In pursuit of Ellen Taaffe Zwilich

[Ellen Taaffe Zwilich - Passages / String Trio]

I’m not sure how to explain my fascination with Ellen Taaffe Zwilich.

It’s not fandom. I’ve reviewed her work before, but I don’t follow her the way I do Steve Reich or John Adams. Nor have I internalized any of her pieces the way I have Lou Harrison or Meredith Monk.

But in the last six months, every time I run into a Zwilich album, I end up buying it. Tonight, it was a CRI vinyl album of her Chamber Symphony, String Quartet and Sonatina for violin and piano. During the winter, it was a New World CD of Symphony No. 1, and at the Austin Record Convention back in October 2013, I bought a sealed vinyl album of a vocal work, Passages, and a String Trio.

I first learned about Zwilich back in high school. My piano teacher introduced me to modern classical music, hoping to capitalize on my 10-key finger span. I also began relying on the rock music press than pop music radio to find new artists.

On my way to campus one morning, I tuned the car radio to the local public station. A piece was playing that was vaguely melodic but not entirely atonal. It ended, and the announcers piped up to talk about the piece. I couldn’t really stop the car to jot down the name of the composer, but I made sure to note the composer was a woman.

A few weeks later, I ran across a magazine article about Ellen Taaffe Zwilich, and I realized she created that piece I heard on that drive.

Today, I can point my phone at some music playing in the air and have it tell me what it is. If streaming services were available in my high school days, I would have looked up Zwilich’s music and given it a go.

But as the final decade of the 20th Century began to unfold, my resources were thin. I had a name. I had a text description of some music. And I had a fleeting encounter with said music in the terrestrial air. But I had little to no cash, and shops in Honolulu weren’t clamoring to stock modern classical music.

Zwilich’s name would pop up now and again as time passed, but my priorities always seemed to be stationed elsewhere.

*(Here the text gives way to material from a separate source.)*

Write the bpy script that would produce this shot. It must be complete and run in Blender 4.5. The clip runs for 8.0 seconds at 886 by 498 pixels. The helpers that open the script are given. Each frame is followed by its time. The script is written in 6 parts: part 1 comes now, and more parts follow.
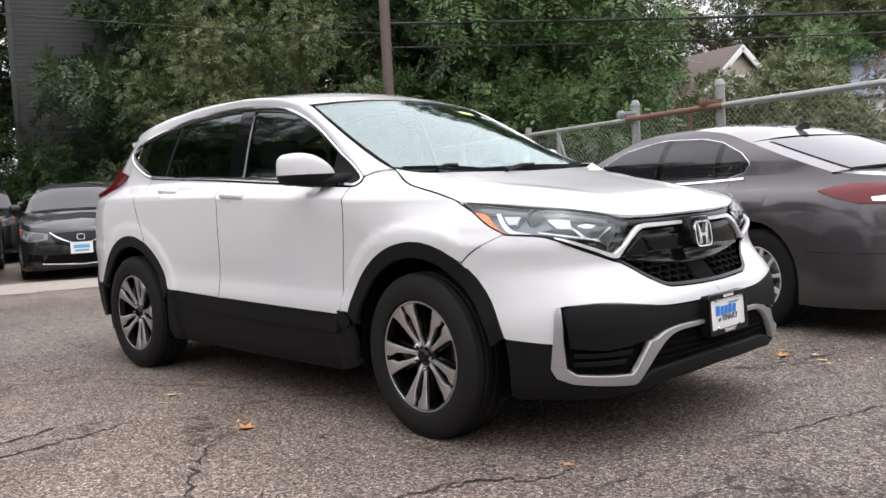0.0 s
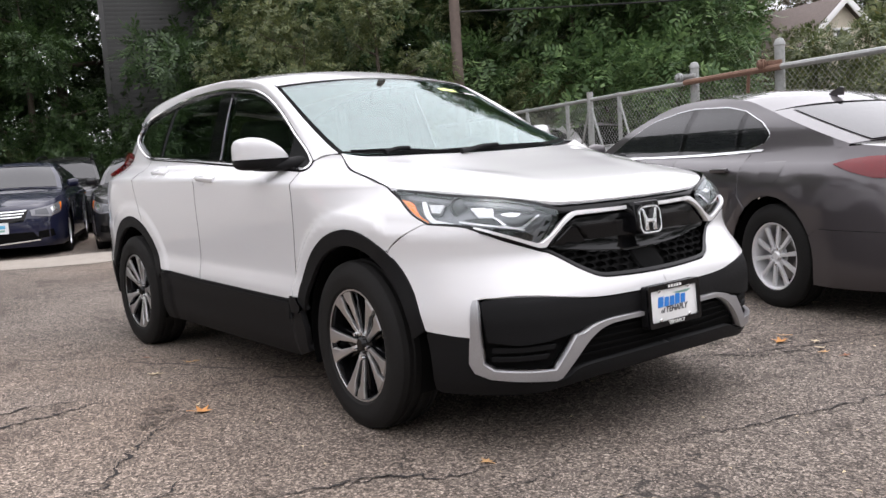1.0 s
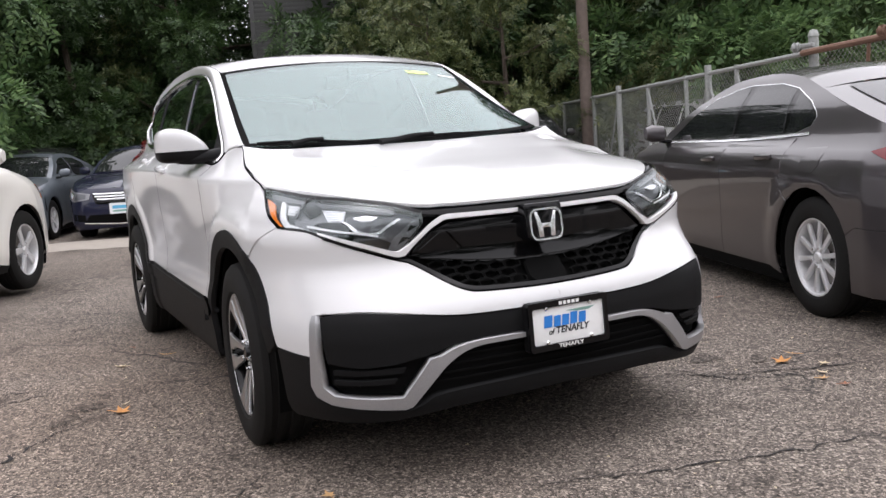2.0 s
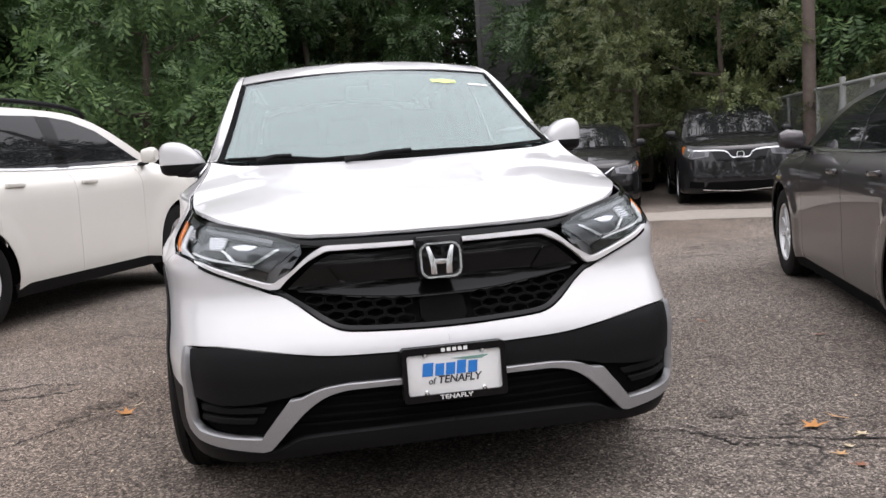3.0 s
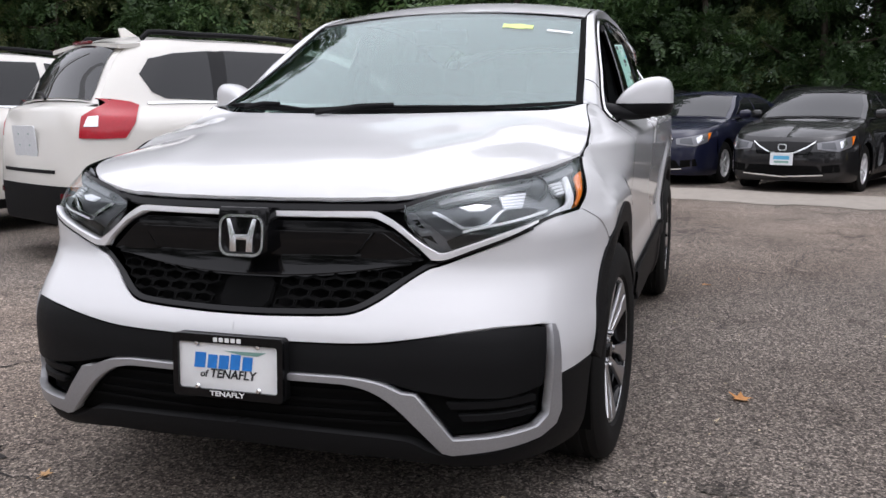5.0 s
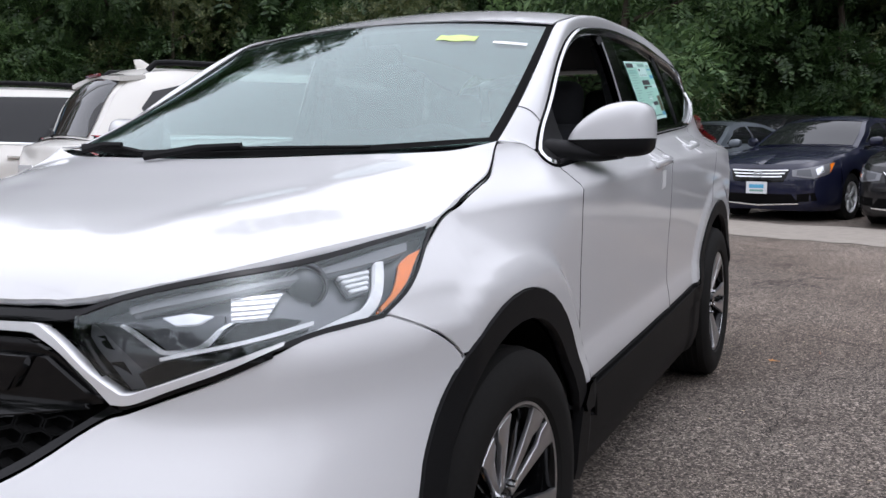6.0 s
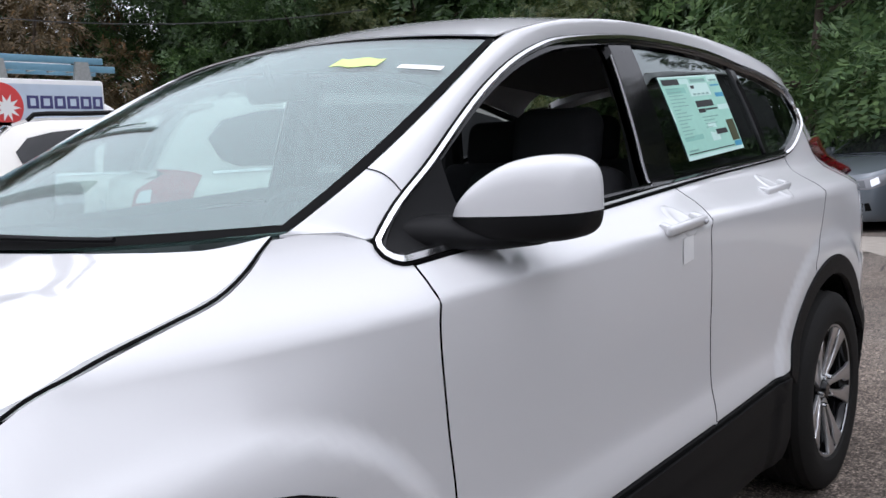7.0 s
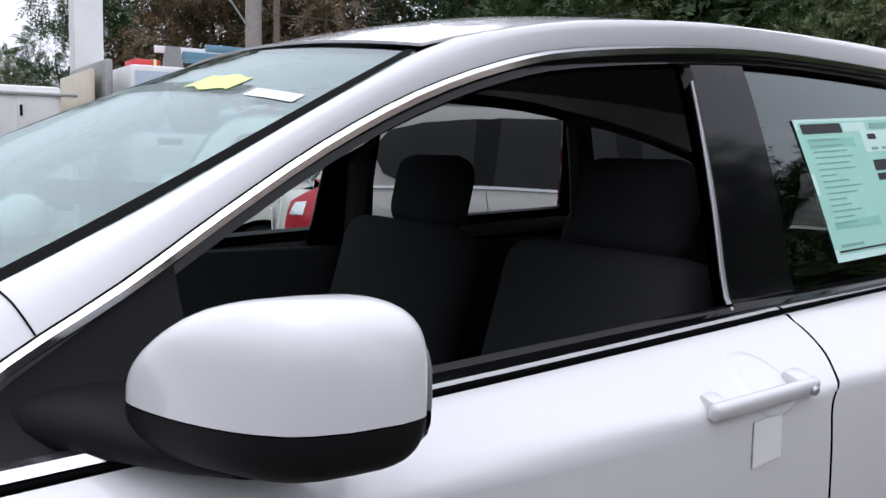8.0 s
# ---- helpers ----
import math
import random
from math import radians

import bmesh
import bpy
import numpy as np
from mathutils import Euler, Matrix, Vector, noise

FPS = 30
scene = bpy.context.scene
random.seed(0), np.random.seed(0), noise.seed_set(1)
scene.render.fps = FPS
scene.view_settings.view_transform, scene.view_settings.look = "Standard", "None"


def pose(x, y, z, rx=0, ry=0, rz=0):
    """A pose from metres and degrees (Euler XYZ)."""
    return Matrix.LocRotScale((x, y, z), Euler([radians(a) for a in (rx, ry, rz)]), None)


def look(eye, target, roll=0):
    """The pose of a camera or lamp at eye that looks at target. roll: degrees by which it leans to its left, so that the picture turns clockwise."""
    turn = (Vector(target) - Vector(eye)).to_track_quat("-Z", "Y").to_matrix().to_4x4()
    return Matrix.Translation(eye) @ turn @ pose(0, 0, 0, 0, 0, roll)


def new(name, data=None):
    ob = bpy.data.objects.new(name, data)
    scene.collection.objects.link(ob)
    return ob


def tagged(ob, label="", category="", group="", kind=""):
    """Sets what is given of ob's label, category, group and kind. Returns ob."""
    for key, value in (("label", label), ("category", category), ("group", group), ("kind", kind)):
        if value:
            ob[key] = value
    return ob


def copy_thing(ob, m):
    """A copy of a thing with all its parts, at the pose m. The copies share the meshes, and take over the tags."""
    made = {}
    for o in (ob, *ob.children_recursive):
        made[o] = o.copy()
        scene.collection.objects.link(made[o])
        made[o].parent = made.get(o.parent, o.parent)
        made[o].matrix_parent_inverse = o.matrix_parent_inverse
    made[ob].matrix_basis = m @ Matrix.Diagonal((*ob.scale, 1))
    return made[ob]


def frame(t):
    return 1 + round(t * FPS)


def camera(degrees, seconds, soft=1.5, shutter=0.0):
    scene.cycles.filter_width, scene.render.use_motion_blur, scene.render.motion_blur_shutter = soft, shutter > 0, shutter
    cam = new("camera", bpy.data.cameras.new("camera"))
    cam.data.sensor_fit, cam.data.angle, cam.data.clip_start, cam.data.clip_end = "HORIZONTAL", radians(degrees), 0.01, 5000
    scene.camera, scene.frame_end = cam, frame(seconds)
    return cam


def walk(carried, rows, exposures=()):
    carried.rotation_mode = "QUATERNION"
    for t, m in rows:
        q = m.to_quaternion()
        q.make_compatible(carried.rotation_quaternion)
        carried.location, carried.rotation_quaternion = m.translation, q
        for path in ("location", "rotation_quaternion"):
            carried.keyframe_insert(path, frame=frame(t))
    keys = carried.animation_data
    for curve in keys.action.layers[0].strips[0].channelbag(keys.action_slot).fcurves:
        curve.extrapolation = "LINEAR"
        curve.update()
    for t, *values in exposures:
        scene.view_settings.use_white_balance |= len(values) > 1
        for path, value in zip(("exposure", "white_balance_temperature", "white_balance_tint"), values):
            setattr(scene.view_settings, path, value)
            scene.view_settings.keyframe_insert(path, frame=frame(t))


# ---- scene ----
cam = camera(52.9, 8.0)
PATH = [
    (0, (4.079, -3.395, 1.08), (2.65, -2.003, 0.931), -2.8),
    (0.5, (4.27, -3.181, 1.115), (2.78, -1.859, 0.94), -4.2),
    (1, (4.456, -2.803, 1.138), (2.879, -1.592, 0.917), -3.6),
    (1.5, (4.552, -2.272, 1.145), (2.889, -1.19, 0.892), -3.6),
    (1.7, (4.626, -2.03, 1.131), (2.916, -1.026, 0.871), -3.7),
    (2.8, (4.82, -0.675, 1.132), (2.888, -0.205, 0.918), -4.1),
    (3, (4.835, -0.455, 1.167), (2.879, -0.115, 0.932), -3.7),
    (3.5, (4.847, 0.097, 1.161), (2.868, 0.056, 0.878), -2.9),
    (4, (4.844, 0.554, 1.16), (2.892, 0.228, 0.866), -0.3),
    (4.2, (4.791, 0.686, 1.15), (2.85, 0.309, 0.85), 0.5),
    (5.3, (3.902, 1.339, 1.142), (2.048, 0.659, 0.827), -0.7),
    (5.5, (3.677, 1.414, 1.141), (1.845, 0.674, 0.832), -0.5),
    (6, (3.071, 1.564, 1.162), (1.288, 0.693, 0.913), -1.1),
    (6.5, (2.521, 1.719, 1.205), (0.846, 0.656, 0.951), -0.9),
    (7, (1.947, 1.782, 1.269), (0.405, 0.528, 1.046), -2.5),
    (7.5, (1.401, 1.795, 1.341), (0.063, 0.327, 1.117), -1.1),
    (8, (0.903, 1.624, 1.372), (-0.179, -0.045, 1.163), 1.1),
]
walk(cam, [(t, look(eye, target, roll)) for t, eye, target, roll in PATH], exposures=[(0.0, 1.27, 6400, 16), (1.5, 1.22, 6400, 16), (3.5, 1.04, 6400, 16), (4.2, 1.04, 6360, 16), (5.5, 0.76, 6080, 16), (7.0, 0.86, 5990, 15), (7.5, 0.97, 5990, 15), (8.0, 0.86, 5960, 16)])


# ---- world and sun: an overcast late-summer day ----
world = bpy.data.worlds.new("overcast_sky")
scene.world = world
world.use_nodes = True
wn, wl = world.node_tree.nodes, world.node_tree.links
wn.clear()
sky = wn.new("ShaderNodeTexSky")
sky.sky_type, sky.sun_disc = "NISHITA", False
sky.sun_elevation, sky.sun_rotation = radians(82), radians(34)
sky.air_density, sky.dust_density, sky.ozone_density = 1.0, 4.0, 1.0
grey = wn.new("ShaderNodeHueSaturation")
grey.inputs["Saturation"].default_value = 0.16
veil = wn.new("ShaderNodeMix")
veil.data_type = "RGBA"
veil.inputs[0].default_value = 0.55
veil.inputs[7].default_value = (4.7, 4.75, 4.8, 1)
bg = wn.new("ShaderNodeBackground")
bg.inputs["Strength"].default_value = 0.15
# the cloud layer: plain grey-white all over, a little brighter than the bare sky
wout = wn.new("ShaderNodeOutputWorld")
wl.new(sky.outputs["Color"], grey.inputs["Color"])
wl.new(grey.outputs["Color"], veil.inputs[6])
wl.new(veil.outputs[2], bg.inputs["Color"])
wl.new(bg.outputs["Background"], wout.inputs["Surface"])
sun = new("sun", bpy.data.lights.new("sun", "SUN"))
sun.data.energy, sun.data.angle, sun.data.color = 0.6, radians(170), (1.0, 0.985, 0.965)
sun.matrix_world = look((2.0, 3.0, 26.0), (0, 0, 0))


# ---- materials ----
class Nodes:
    """A small helper round a material's node tree."""

    def __init__(self, name):
        self.mat = bpy.data.materials.new(name)
        self.mat.use_nodes = True
        self.t = self.mat.node_tree
        self.p = self.t.nodes["Principled BSDF"]
        self.coord = None

    def add(self, kind, **inputs):
        n = self.t.nodes.new(kind)
        for k, v in inputs.items():
            n.inputs[k.replace("_", " ")].default_value = v
        return n

    def link(self, a, b):
        self.t.links.new(a, b)

    def where(self):
        if not self.coord:
            self.coord = self.add("ShaderNodeTexCoord").outputs["Object"]
        return self.coord

    def noise(self, scale, detail=4.0, rough=0.55, stretch=None):
        n = self.add("ShaderNodeTexNoise", Scale=scale, Detail=detail, Roughness=rough)
        if stretch:
            m = self.add("ShaderNodeMapping")
            m.inputs["Scale"].default_value = stretch
            self.link(self.where(), m.inputs["Vector"])
            self.link(m.outputs["Vector"], n.inputs["Vector"])
        else:
            self.link(self.where(), n.inputs["Vector"])
        return n.outputs["Fac"]

    def ramp(self, fac, stops):
        r = self.add("ShaderNodeValToRGB")
        e = r.color_ramp.elements
        while len(e) < len(stops):
            e.new(0.5)
        for el, (pos, col) in zip(e, stops):
            el.position, el.color = pos, (*col, 1) if len(col) == 3 else (col[0],) * 3 + (1,)
        self.link(fac, r.inputs["Fac"])
        return r.outputs["Color"]

    def mix(self, a, b, fac, kind="MIX"):
        m = self.add("ShaderNodeMix")
        m.data_type, m.blend_type = "RGBA", kind
        for slot, v in ((6, a), (7, b), (0, fac)):
            if isinstance(v, (tuple, list)):
                m.inputs[slot].default_value = (*v[:3], 1)
            elif isinstance(v, (int, float)):
                m.inputs[slot].default_value = v
            else:
                self.link(v, m.inputs[slot])
        return m.outputs[2]

    def base(self, v):
        if isinstance(v, (tuple, list)):
            self.p.inputs["Base Color"].default_value = (*v[:3], 1)
        else:
            self.link(v, self.p.inputs["Base Color"])

    def bump(self, height, strength=0.3, distance=0.01):
        b = self.add("ShaderNodeBump", Strength=strength, Distance=distance)
        self.link(height, b.inputs["Height"])
        self.link(b.outputs["Normal"], self.p.inputs["Normal"])

    def set(self, **kw):
        for k, v in kw.items():
            self.p.inputs[k.replace("_", " ")].default_value = v
        return self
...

So it’s a quarter of a century later, and I find myself chasing Ellen Taaffe Zwilich. But what am I really pursuing?

A resolution to a thwarted discovery, that’s what. I heard something I wanted to pursue, but circumstances stood in the way. Time eventually blunted the urgency.

I wonder now what would have happened had I delved into Zwilich’s work when my tastes were most malleable.

Would her Chamber Symphony occupy my listening memory the way Lou Harrison’s gamelan works do? Would I have sought the score for her String Quartet the way I did with George Crumb’s Black Angels?

It’s a far different experience listening to a piece of music as an adult than as a teenager. I wouldn’t have known how to listen to her music, and I would have used my instinct to make a judgment.

Conversely, I may have ended up missing something I could have only caught with a better grasp of the Western music canon.

In a way, Zwilich remains elusive. Search for her music on the streaming services, and a you get those same recordings I pursued two decades ago. Not much has been recorded since.